On Old Milford Mill Road
- Milford Manor Nursing Home

On Slade Avenue
- Suburban Country Club
- Slade Condominiums
- Baltimore Hebrew Congregation

On Smith Avenue
- Pikesville High School
- Wellwood International School
- Pickwick
- Ranchleigh
- Bonnie Ridge
- Greenspring Shopping Center
- Mount Washington (Baltimore City Northwest)

==Public transportation==
Public transportation is available on all parts of Milford Mill Road and on parts of Slade and Smith Avenues, provided by the Maryland Transit Administration.

The best-known transit along this road is the Milford Mill Metro Subway Station in Pikesville. Construction on this station, which is used by hundreds of commuters each day, was completed in 1987.

Between Park Heights Avenue and Liberty Road, Route 54 operates every 10–30 minutes.
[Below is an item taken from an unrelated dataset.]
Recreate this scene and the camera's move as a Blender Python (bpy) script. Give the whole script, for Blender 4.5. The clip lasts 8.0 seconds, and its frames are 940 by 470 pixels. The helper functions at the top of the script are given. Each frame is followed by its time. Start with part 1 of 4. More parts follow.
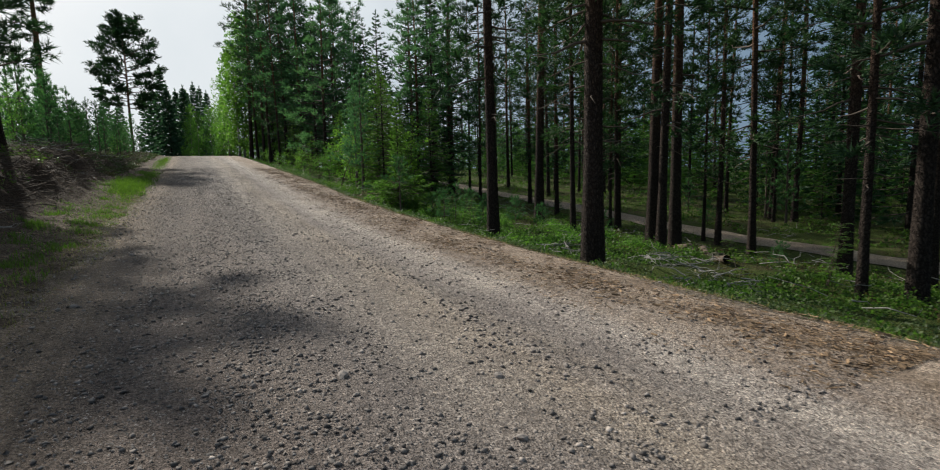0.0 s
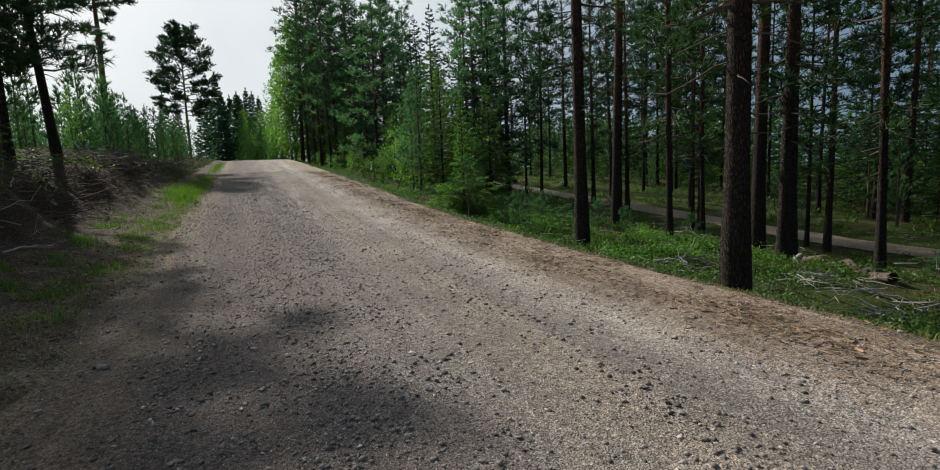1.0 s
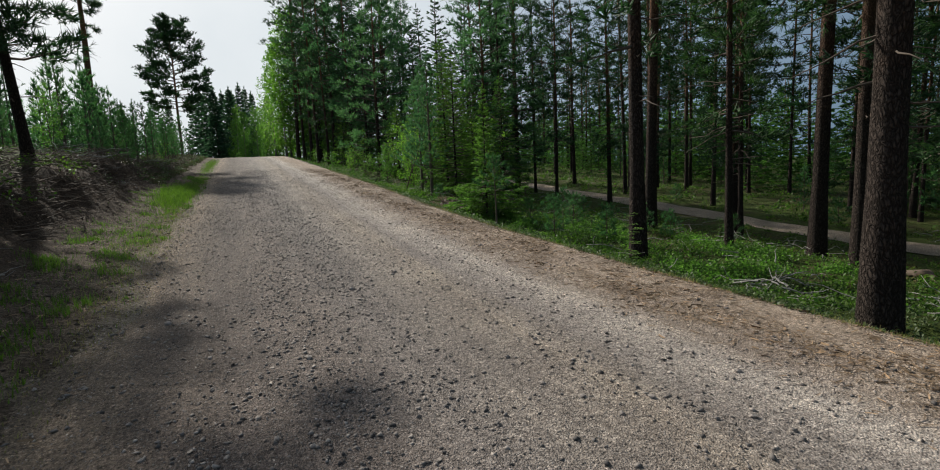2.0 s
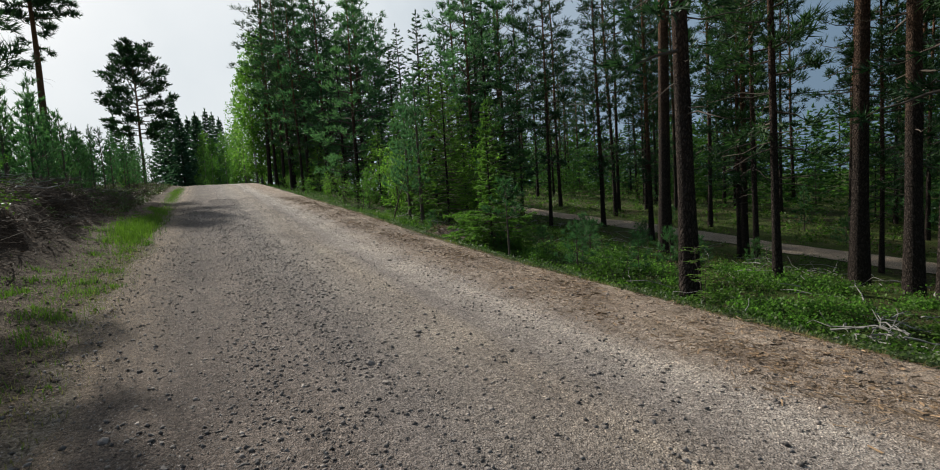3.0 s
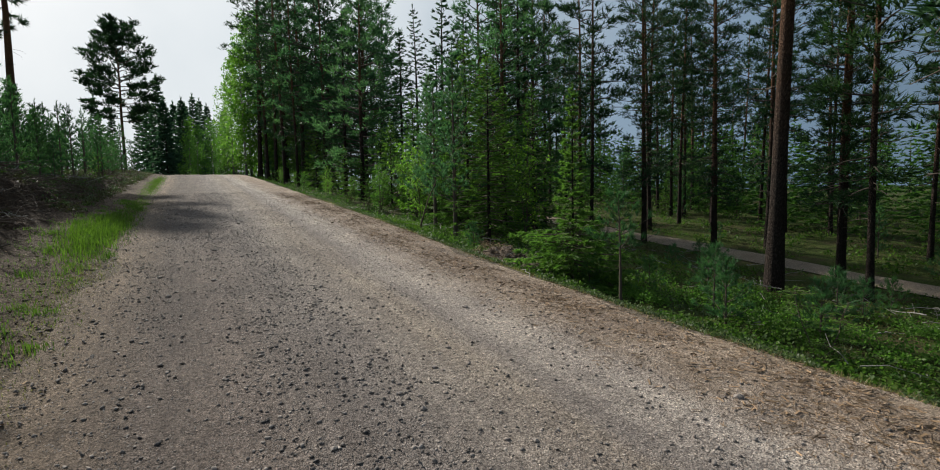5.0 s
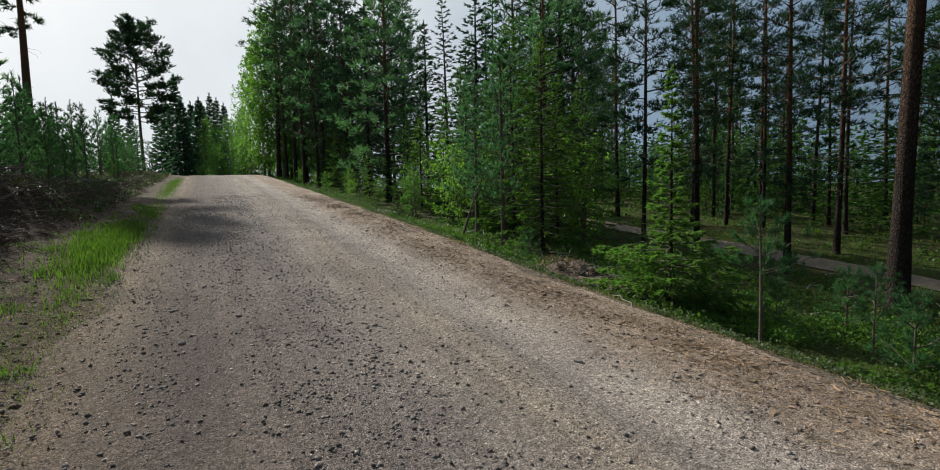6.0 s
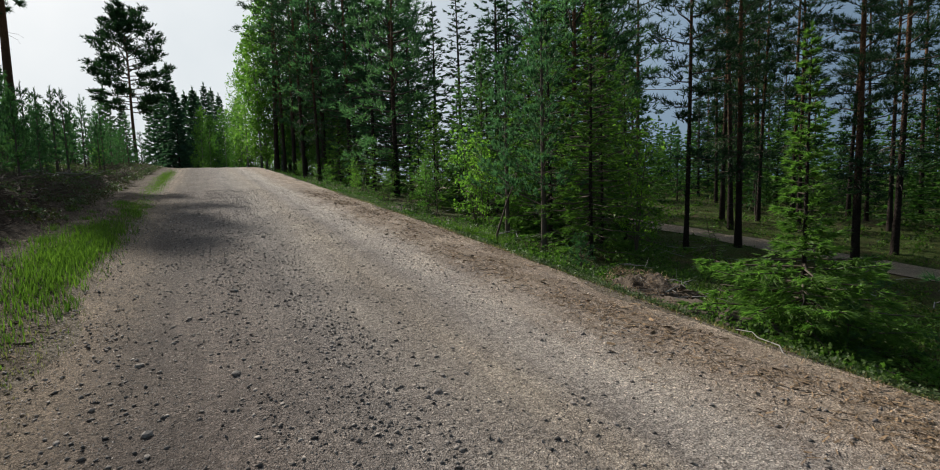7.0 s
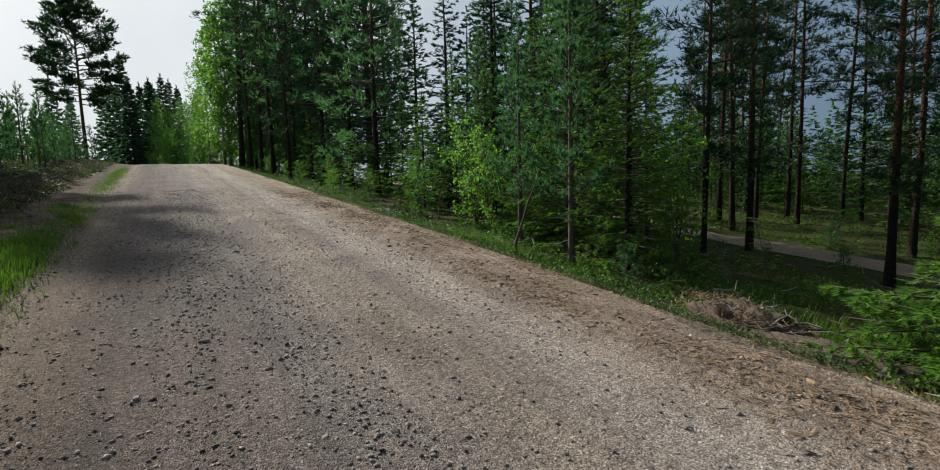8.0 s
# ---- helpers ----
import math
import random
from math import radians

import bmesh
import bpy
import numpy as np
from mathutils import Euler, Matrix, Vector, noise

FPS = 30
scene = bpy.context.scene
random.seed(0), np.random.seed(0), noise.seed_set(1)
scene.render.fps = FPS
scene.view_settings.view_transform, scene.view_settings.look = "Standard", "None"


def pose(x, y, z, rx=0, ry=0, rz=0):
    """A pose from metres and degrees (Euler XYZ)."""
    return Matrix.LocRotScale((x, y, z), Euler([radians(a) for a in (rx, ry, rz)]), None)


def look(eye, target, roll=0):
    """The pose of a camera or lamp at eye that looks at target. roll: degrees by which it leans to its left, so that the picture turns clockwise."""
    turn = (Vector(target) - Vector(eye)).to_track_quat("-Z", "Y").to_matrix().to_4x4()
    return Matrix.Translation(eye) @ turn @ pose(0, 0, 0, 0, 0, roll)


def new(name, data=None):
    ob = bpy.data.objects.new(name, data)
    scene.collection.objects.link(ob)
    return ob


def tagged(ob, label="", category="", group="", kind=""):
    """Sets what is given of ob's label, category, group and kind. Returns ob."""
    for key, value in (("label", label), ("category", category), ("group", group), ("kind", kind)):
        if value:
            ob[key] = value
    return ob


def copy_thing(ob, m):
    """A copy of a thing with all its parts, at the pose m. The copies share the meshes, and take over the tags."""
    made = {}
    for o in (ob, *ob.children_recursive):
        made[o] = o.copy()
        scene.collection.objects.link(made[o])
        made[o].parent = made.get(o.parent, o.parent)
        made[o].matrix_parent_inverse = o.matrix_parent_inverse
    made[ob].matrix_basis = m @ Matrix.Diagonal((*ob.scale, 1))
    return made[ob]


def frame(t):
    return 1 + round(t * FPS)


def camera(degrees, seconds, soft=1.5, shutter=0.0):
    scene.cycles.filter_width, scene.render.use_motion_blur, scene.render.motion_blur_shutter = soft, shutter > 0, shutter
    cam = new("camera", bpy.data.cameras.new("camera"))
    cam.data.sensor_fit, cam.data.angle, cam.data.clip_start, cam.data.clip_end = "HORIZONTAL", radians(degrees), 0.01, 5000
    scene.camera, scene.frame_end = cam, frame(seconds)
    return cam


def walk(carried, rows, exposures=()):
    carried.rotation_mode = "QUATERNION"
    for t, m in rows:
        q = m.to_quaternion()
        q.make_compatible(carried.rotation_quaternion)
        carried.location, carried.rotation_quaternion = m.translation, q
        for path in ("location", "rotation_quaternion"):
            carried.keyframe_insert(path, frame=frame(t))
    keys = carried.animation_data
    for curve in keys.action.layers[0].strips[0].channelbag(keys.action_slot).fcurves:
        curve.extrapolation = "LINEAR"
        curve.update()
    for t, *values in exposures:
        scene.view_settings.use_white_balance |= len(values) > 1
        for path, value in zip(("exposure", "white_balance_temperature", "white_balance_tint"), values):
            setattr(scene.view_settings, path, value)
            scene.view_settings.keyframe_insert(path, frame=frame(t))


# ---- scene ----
cam = camera(84.4, 8.0, soft=1.0, shutter=0.12)
PATH = [
    (0, pose(0.000, 0.000, 1.136, 83.57, 1.46, -28.10)),
    (0.5, pose(-0.053, 0.868, 1.199, 84.72, 2.42, -23.20)),
    (1, pose(-0.033, 1.744, 1.240, 83.64, 2.42, -23.35)),
    (1.5, pose(-0.117, 2.640, 1.322, 82.33, 2.50, -22.47)),
    (1.7, pose(-0.118, 2.960, 1.365, 82.45, 2.61, -23.00)),
    (2.8, pose(-0.172, 4.852, 1.490, 85.28, 3.40, -26.56)),
    (3, pose(-0.163, 5.178, 1.512, 85.45, 3.72, -27.11)),
    (3.5, pose(-0.167, 6.156, 1.588, 85.11, 3.49, -26.07)),
    (4, pose(-0.173, 7.038, 1.657, 85.65, 2.49, -26.04)),
    (4.2, pose(-0.141, 7.401, 1.650, 85.77, 1.61, -26.53)),
    (5.3, pose(-0.170, 9.311, 1.859, 85.18, 1.37, -28.78)),
    (5.5, pose(-0.165, 9.748, 1.896, 84.98, 1.27, -28.69)),
    (6, pose(-0.157, 10.626, 1.957, 85.20, 1.62, -26.97)),
    (6.5, pose(-0.066, 11.671, 1.978, 84.43, 1.26, -28.28)),
    (7, pose(-0.044, 12.665, 2.055, 84.34, 1.64, -27.31)),
    (7.5, pose(0.016, 13.641, 2.088, 83.96, 1.71, -30.28)),
    (8, pose(0.000, 14.636, 2.151, 83.90, 1.62, -30.84)),
]
walk(cam, PATH)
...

About half of these trips operate between Park Heights Avenue and the Metro station only.

Route 52 reaches the intersection of Milford Mill and Liberty Roads, then loops using a single block of Milford Mill Road.

Between Rolling Road and Liberty Road, Route 77 operates. This line runs between the Old Court Metro Subway Station and the Patapsco Light Rail Stop, traveling along the west side of Baltimore County.

On Smith Avenue between Sanzo Road and Mt. Washington, bus service is available on Route 60. Route 58 also serves a portion of this section. In Mt. Washington, where Smith Avenue begins (and it is one way for the first block) is a stop on the Central Light Rail. Due to the small size of the streets in the area, buses do not actually enter the light rail station parking lot, and those wishing to transfer must walk a block.